Furthermore, local execution eliminates the latency of cloud communication, which is vital for real-time inference applications. The "Remote Access" feature via QR code allows developers to interact with their locally hosted models from tablets or smartphones while maintaining a secure, offline-first environment.
Strategic Considerations for Implementation
When deploying a GIGABYTE AI TOP system, the choice of components should be dictated by the intended model size. For entry-level developers working with 8B to 70B models, a single-GPU setup with 128GB of system RAM is typically sufficient. However, for those aiming to fine-tune 405B parameter models, a multi-GPU configuration (up to four cards) paired with the high-endurance AI TOP SSD is essential to prevent system degradation.
It is also worth noting that while memory offloading enables the use of massive models, it does not replace the raw speed of VRAM. For tasks requiring the lowest possible latency, maximizing the GPU count to keep as much of the model as possible in VRAM remains the optimal strategy. The offloading feature should be viewed as an "expansion pack" that makes the impossible possible, rather than a direct performance equivalent to high-bandwidth memory.

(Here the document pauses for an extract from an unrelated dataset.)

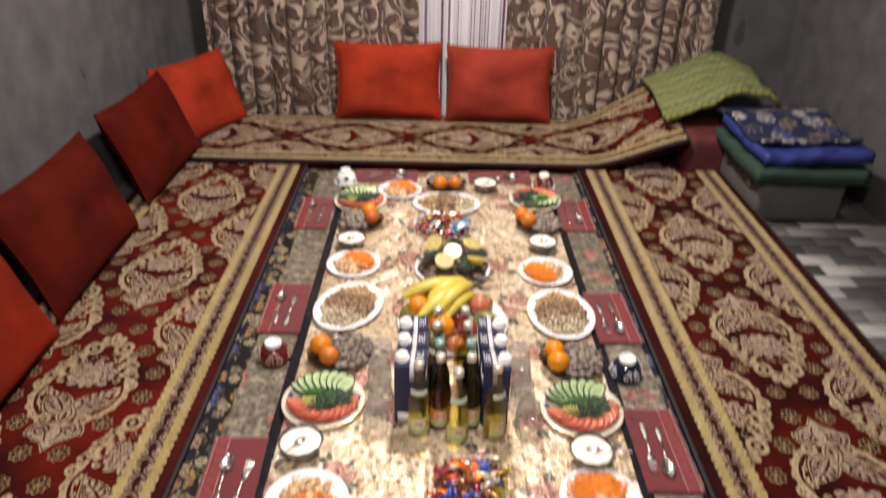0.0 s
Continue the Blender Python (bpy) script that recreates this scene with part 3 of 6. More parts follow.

The Future of Desk-Side Intelligence
As of mid-2026, the GIGABYTE AI TOP ecosystem represents a mature response to the democratization of artificial intelligence. It bridges the gap between consumer gaming rigs and million-dollar server racks. By focusing on the durability of the SSD, the efficiency of the power supply, and the intelligence of the software utility, GIGABYTE provides a sustainable path for local AI innovation. For the developer, this means the freedom to iterate, experiment, and secure their data without the looming shadow of cloud costs or VRAM limitations.